* _TASK TO CARRY OUT_
Where does the string "recreates" appear? Copy every line of the entries below that holds it.

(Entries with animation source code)
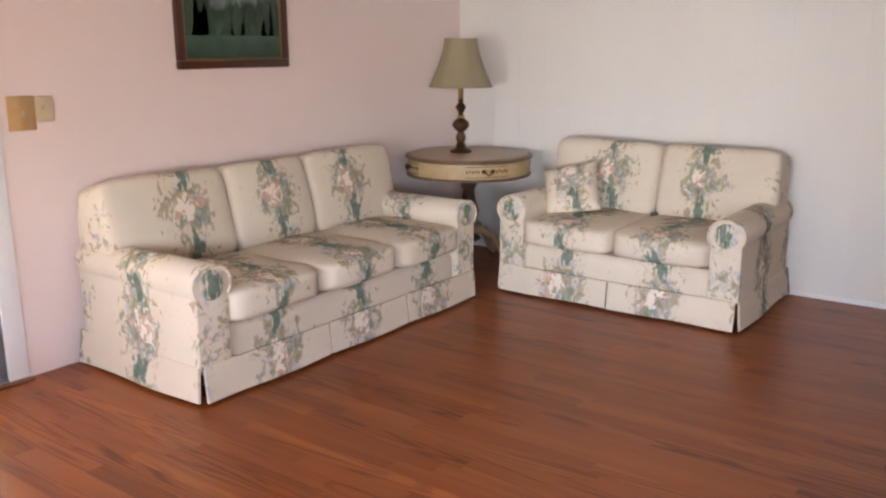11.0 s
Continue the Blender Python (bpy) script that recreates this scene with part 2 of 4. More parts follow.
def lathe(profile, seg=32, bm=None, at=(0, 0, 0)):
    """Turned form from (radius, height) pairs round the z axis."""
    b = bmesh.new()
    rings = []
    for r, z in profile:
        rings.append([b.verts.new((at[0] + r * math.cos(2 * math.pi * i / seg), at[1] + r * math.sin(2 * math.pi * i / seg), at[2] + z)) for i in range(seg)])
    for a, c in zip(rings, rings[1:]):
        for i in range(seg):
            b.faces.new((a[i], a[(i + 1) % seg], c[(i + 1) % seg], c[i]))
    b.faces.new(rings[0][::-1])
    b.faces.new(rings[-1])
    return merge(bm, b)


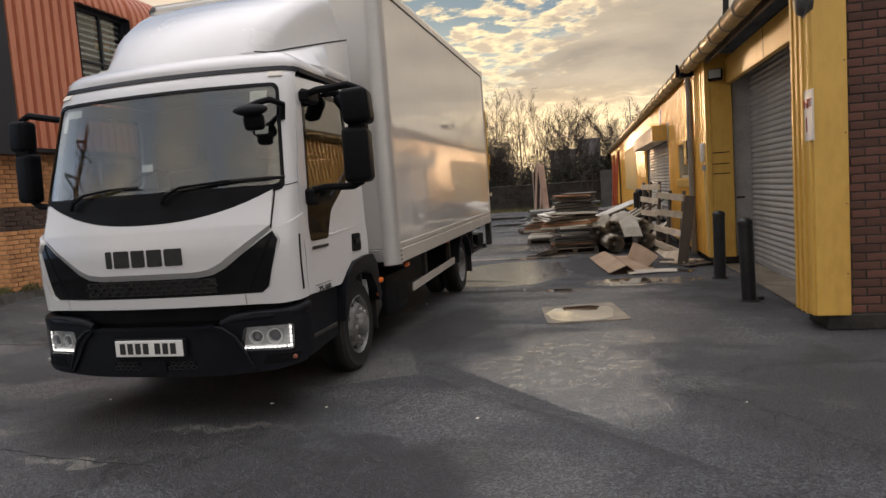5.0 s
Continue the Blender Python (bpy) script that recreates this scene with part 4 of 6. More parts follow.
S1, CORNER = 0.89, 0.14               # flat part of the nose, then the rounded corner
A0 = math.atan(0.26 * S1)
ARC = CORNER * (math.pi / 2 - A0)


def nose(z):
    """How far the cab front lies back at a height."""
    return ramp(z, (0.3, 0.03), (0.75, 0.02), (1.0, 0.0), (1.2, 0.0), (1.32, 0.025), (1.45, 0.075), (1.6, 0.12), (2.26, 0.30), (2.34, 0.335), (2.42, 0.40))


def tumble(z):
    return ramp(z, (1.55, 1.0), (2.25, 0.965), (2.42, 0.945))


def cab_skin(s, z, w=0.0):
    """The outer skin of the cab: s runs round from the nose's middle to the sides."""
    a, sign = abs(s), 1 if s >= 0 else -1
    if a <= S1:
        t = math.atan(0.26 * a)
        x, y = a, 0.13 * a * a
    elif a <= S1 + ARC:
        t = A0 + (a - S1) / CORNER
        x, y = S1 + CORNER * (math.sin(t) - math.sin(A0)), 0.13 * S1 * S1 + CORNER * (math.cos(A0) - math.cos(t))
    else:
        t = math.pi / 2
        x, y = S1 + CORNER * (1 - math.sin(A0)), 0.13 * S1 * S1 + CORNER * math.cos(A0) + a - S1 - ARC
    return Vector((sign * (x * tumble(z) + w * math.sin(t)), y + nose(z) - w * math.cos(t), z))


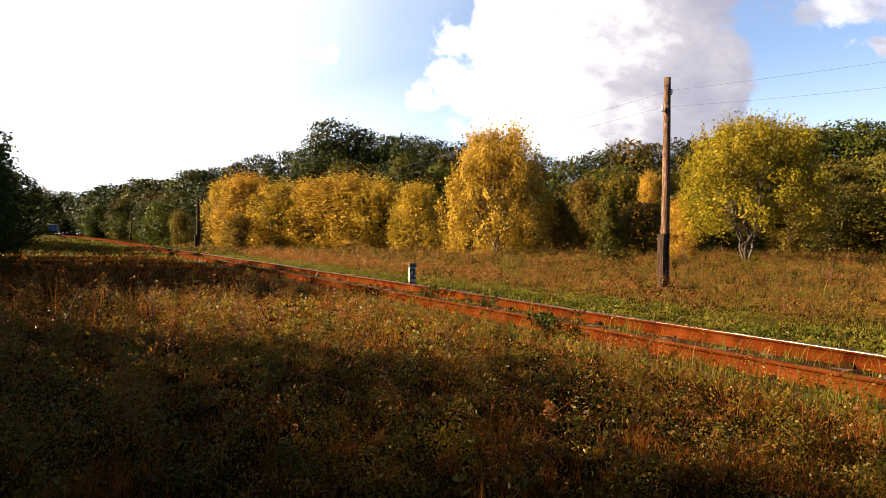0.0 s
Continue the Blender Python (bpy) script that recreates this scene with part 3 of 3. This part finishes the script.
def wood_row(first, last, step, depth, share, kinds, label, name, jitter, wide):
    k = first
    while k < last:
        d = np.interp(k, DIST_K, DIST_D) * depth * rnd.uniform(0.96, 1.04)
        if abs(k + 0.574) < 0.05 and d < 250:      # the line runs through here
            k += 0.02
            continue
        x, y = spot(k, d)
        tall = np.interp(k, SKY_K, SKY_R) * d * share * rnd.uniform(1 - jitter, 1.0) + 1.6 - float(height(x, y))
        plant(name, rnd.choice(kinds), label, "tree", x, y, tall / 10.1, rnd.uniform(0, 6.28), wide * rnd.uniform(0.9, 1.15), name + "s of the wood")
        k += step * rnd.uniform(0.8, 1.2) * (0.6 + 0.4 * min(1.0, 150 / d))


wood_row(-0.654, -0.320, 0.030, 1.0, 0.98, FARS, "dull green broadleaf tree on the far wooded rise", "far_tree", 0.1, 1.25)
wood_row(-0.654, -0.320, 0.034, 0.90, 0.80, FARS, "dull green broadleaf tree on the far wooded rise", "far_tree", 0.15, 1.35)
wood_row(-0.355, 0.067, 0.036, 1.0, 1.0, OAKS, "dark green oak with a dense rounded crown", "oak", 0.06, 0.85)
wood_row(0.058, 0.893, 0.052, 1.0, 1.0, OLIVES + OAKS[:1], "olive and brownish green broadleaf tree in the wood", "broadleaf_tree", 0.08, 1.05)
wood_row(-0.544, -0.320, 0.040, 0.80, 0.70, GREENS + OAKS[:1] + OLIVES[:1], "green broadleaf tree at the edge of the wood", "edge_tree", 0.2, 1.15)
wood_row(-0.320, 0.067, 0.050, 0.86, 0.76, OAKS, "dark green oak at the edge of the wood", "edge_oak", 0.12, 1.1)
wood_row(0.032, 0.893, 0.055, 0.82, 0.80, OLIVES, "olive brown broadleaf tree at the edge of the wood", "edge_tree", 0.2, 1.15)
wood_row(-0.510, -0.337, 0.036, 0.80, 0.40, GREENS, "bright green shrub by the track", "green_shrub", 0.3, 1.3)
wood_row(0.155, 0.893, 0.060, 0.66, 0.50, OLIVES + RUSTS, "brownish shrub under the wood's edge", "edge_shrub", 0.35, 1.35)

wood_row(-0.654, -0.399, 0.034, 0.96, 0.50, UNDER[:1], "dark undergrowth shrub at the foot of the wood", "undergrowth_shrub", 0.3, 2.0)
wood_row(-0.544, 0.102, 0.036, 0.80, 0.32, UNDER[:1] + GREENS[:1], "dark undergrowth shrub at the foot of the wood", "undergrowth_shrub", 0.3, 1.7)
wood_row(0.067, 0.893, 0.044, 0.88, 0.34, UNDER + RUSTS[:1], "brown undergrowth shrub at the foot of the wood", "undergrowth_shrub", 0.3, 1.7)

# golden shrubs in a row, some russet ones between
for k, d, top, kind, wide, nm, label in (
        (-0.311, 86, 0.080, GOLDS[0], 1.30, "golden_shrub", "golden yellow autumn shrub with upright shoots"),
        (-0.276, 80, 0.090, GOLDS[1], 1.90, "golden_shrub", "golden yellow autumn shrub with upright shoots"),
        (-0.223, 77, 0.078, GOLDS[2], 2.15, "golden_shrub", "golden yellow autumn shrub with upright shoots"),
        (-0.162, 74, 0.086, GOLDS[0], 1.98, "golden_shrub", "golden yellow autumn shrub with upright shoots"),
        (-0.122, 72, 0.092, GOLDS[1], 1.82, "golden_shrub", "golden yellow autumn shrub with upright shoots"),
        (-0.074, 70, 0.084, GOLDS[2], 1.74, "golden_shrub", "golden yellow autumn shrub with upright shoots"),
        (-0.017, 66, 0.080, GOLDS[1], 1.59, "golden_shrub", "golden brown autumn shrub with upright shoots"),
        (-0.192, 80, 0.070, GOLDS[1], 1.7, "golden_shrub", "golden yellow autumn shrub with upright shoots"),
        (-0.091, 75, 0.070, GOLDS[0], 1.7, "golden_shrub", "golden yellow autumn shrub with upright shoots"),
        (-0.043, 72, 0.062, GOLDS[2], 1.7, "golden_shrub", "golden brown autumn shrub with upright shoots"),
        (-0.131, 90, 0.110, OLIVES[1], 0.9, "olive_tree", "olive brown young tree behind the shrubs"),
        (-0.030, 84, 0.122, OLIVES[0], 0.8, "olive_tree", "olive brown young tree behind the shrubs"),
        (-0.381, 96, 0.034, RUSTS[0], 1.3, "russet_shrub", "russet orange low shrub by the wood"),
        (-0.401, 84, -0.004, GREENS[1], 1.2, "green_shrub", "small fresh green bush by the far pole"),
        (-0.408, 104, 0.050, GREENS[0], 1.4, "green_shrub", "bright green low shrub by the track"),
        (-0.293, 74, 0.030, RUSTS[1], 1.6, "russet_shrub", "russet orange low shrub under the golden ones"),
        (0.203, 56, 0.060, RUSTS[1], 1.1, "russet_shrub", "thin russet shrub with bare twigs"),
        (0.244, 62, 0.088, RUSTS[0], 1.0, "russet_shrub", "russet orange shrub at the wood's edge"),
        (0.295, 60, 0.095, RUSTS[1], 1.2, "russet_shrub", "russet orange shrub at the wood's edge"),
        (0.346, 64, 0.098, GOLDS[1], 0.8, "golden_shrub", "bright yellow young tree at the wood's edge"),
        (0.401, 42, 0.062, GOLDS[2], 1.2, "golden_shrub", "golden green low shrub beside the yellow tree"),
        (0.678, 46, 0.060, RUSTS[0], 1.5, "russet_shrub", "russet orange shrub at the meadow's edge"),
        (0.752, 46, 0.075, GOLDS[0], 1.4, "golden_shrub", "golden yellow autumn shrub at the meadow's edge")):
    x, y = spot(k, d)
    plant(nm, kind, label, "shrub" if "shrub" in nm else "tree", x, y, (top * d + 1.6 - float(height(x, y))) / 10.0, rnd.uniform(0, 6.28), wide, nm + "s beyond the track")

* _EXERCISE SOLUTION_
Continue the Blender Python (bpy) script that recreates this scene with part 2 of 4. More parts follow.
Continue the Blender Python (bpy) script that recreates this scene with part 4 of 6. More parts follow.
Continue the Blender Python (bpy) script that recreates this scene with part 3 of 3. This part finishes the script.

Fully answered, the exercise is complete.